По-французски писал он так: Ecri a oncle a propos parade… les nouvelles sont mauvaisent», а по-русски: «Сидим за субботиным столом и едим батвению» и так далее в таком роде.
Говорят, к концу жизни его характер исправился, но в 1870 году и гораздо позднее он являлся настоящим потомком Павла I. Я знал в Петербурге офицера, шведа по происхождению (родом из Финляндии), которого командировали в Соединенные Штаты заказать ружья для русской армии. Во время аудиенции цесаревич дал полный простор своему характеру и стал грубо говорить с офицером. Тот, вероятно, ответил с достоинством. Тогда великий князь пришел в настоящее бешенство и обругал офицера скверными словами. Офицер принадлежал к тому типу вполне верноподданных людей, держащихся, однако, с достоинством, какой часто встречается среди шведских дворян в России. Он немедленно ушел и послал цесаревичу письмо, в котором требовал, чтобы Александр Александрович извинился. Офицер прибавлял, что если через двадцать четыре часа извинения не будет, то застрелится. Это был род японской дуэли. Александр Александрович не извинился, и офицер сдержал свое слово. Я видел его у моего близкого друга в тот день, когда он ежеминутно ждал, что прибудет извинение. На другой день его не было в живых. Александр II очень рассердился на сына и приказал ему идти за гробом офицера вплоть до могилы; но даже и этот страшный урок не излечил молодого человека от романовской надменности и запальчивости.
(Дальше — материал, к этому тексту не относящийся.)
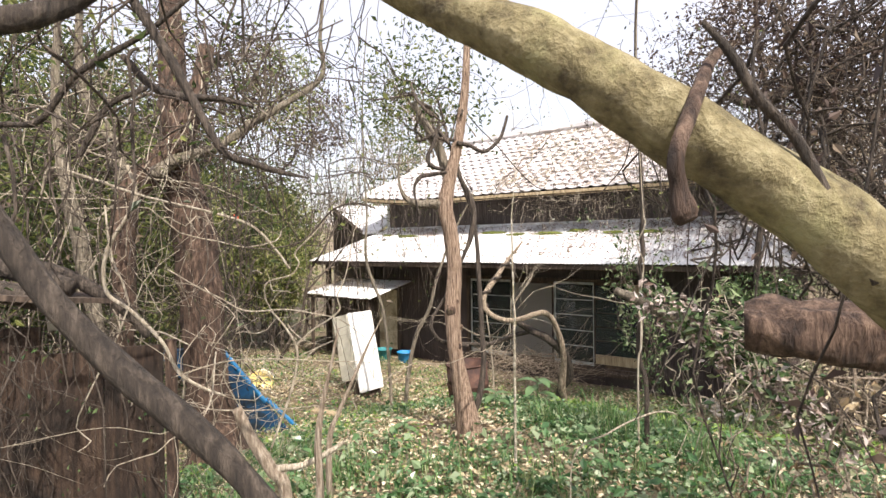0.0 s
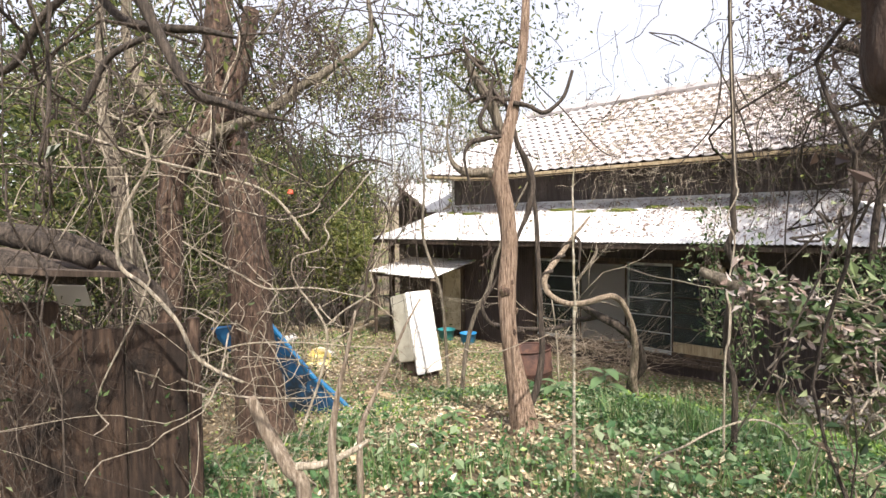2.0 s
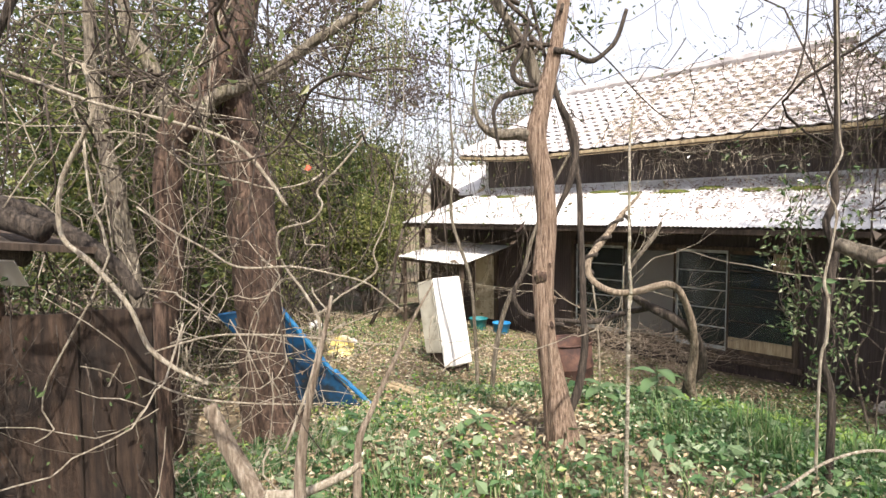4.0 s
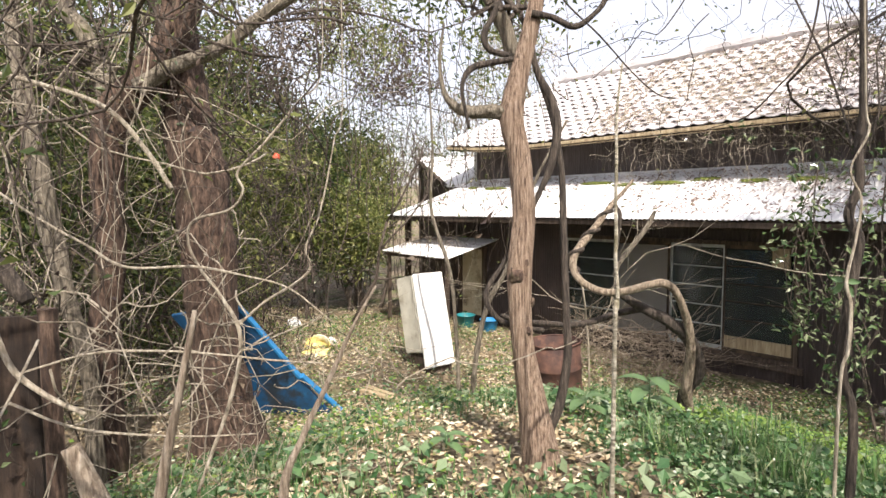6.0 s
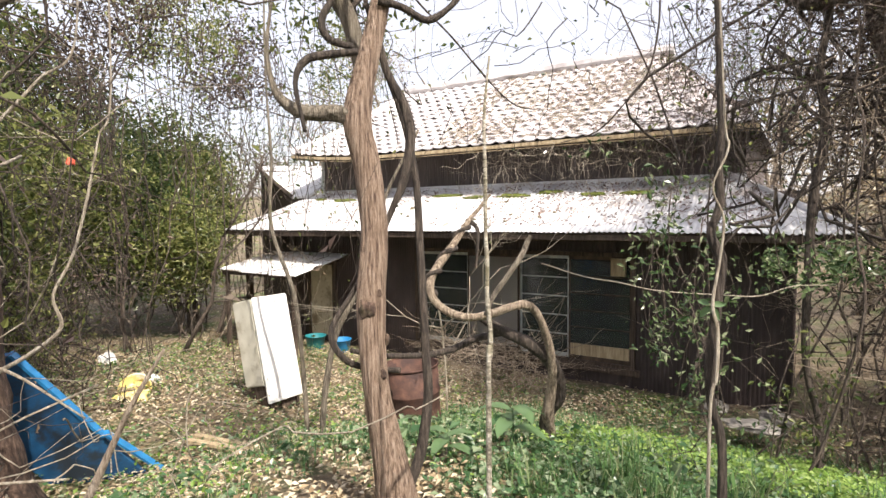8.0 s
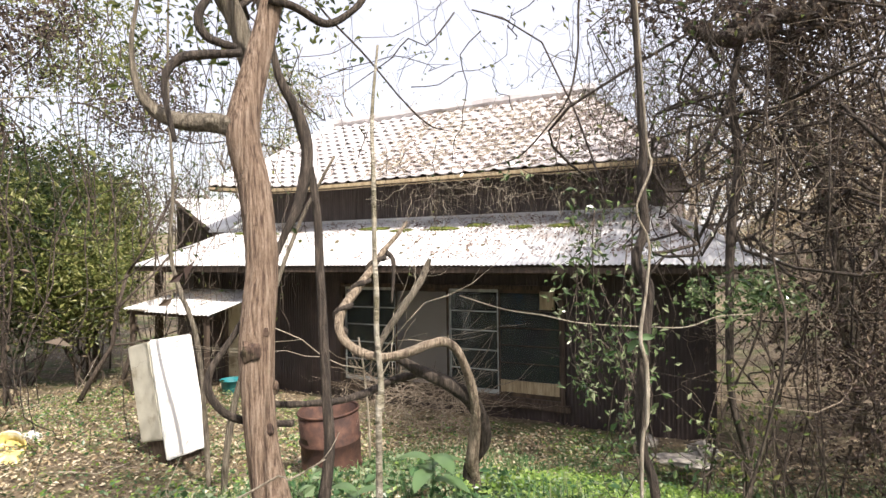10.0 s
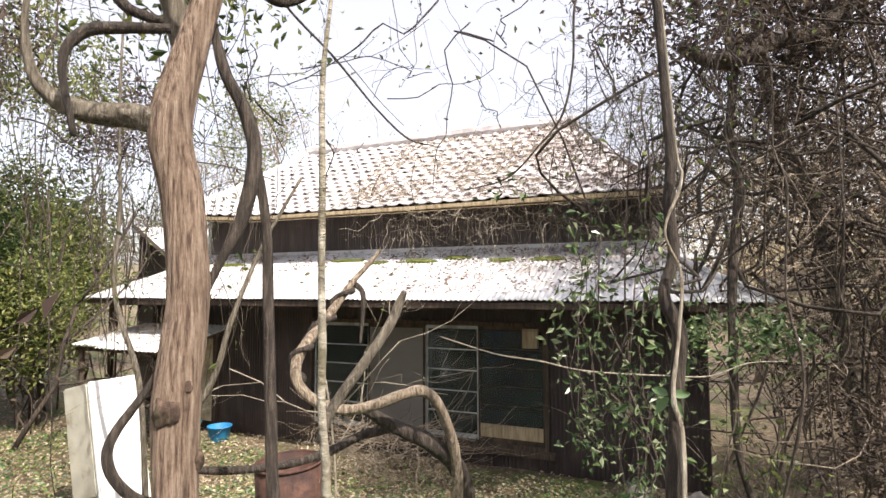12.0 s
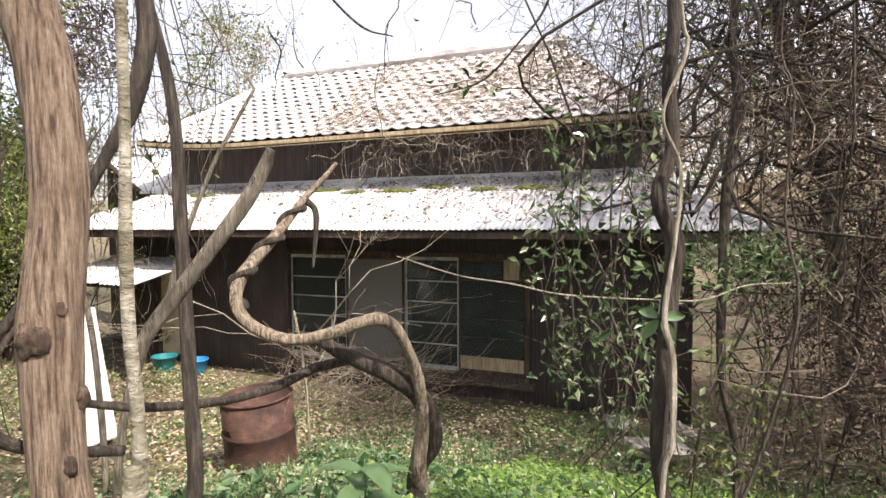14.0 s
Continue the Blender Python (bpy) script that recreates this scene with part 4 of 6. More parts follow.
tree("fallen_limb", "thick mossy limb hanging across with a broken stub", "branch", (3.5, -8.7, 3.0), [
    ("limb", [(2.98, -8.84, 3.33, 0.04), (3.19, -8.78, 3.19, 0.044), (3.37, -8.73, 3.08, 0.05), (3.46, -8.7, 3.03, 0.058), (3.51, -8.69, 2.995, 0.055), (3.64, -8.63, 2.9, 0.061), (3.7, -8.6, 2.85, 0.064), (3.75, -8.58, 2.81, 0.061), (3.86, -8.52, 2.72, 0.066), (3.96, -8.47, 2.62, 0.068), (4.1, -8.37, 2.49, 0.07)], "bark_moss", False),
    ("stub", [(3.74, -8.51, 3.02, 0.0067), (3.72, -8.55, 2.98, 0.0112), (3.72, -8.66, 2.89, 0.0128), (3.71, -8.73, 2.8, 0.0128), (3.712, -8.725, 2.75, 0.0135), (3.716, -8.722, 2.725, 0.0188), (3.72, -8.72, 2.708, 0.0203), (3.725, -8.72, 2.698, 0.015)], "bark_rough", False),
    ("vine", [(3.72, -8.59, 3.04, 0.005), (3.76, -8.59, 2.98, 0.008), (3.8, -8.58, 2.9, 0.009), (3.85, -8.57, 2.83, 0.009), (3.885, -8.57, 2.75, 0.01), (3.91, -8.555, 2.68, 0.011), (3.95, -8.53, 2.6, 0.01)], "bark_dark", False),
], "bark_moss")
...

Во время польской революции пробудился в нем деспот, и, подстрекаемый Катковым, он не нашел другого выхода, как виселицы, так точно и теперь, следуя внушениям того же злого гения — Каткова, он ничего не придумал, кроме назначения особых генерал-губернаторов с полномочием вешать.
Тогда, и только тогда, горсть революционеров — Исполнительный Комитет, поддерживаемый, однако, растущим недовольством среди образованных классов и даже среди приближенных к царю, объявил ту войну самодержавию, которая, после нескольких неудачных покушений, закончилась в 1881 году смертью Александра II.
Два человека жили в Александре II, и теперь борьба между ними, усиливавшаяся с каждым годом, приняла трагический характер. Когда он встретился с Соловьевым, который выстрелил в него и промахнулся, Александр II сохранил присутствие духа настолько, что побежал к ближайшему подъезду не по прямой линии, а зигзагами, покуда Соловьев продолжал стрелять. Таким образом он остался невредимым. Одна пуля только слегка разорвала шинель. В день своей смерти Александр II тоже проявил несомненное мужество.
Перед действительной опасностью он был храбр, но он беспрерывно трепетал пред призраками, созданными его собственным воображением. Единственно, чтобы охранить свою императорскую власть, он окружил себя людьми самого реакционного направления, которым не было никакого дела до него, а просто нужно было удержать свои выгодные места.
Без сомнения, он сохранил привязанность к матери своих детей, хотя в то время он был уже близок с княжной Юрьевской-Долгорукой, на которой женился немедленно после смерти императрицы.
— Не упоминай мне про императрицу: мне это так больно, — говорил он не раз Лорис-Меликову. А между тем он совершенно оставил Марию Александровну, которая верно помогала ему раньше, когда он был освободителем. Она умирала в Зимнем дворце в полном забвении. Хорошо известный русский врач, теперь уже умерший, говорил своим друзьям, что он, посторонний человек, был возмущен пренебрежением к императрице во время ее болезни. Придворные дамы, кроме двух статс-дам, глубоко преданных императрице, покинули ее, и весь придворный мир, зная, что того требует сам император, заискивал пред Долгорукой. Александр П, живший в другом дворце, делал своей жене ежедневно лишь короткий официальный визит.
Когда Исполнительный Комитет свершил смелую попытку взорвать Зимний дворец, Александр II сделал шаг, до того беспримерный. Он создал род диктатуры и облек Лорис-Меликова чрезвычайными полномочиями. Этому генералу, армянину родом, Александр II уже раньше давал диктаторские полномочия, когда в Ветлянке, в низовьях Волги, проявилась чума и Германия пригрозила мобилизовать свою армию и объявить Россию под карантином, если эпидемия не будет прекращена. Теперь, когда Александр II увидал, что он не может доверяться бдительности даже дворцовой полиции, он дал диктаторские права Лорис-Меликову, а так как Меликов считался либералом, то новый шаг истолковали в том смысле, что скоро созовут Земский Собор. Но после взрыва в Зимнем дворце новых покушений немедленно не последовало, а потому Александр II опять успокоился, и через несколько месяцев, прежде чем Меликов мог выполнить что бы то ни было, он из диктатора превратился в простого министра внутренних дел.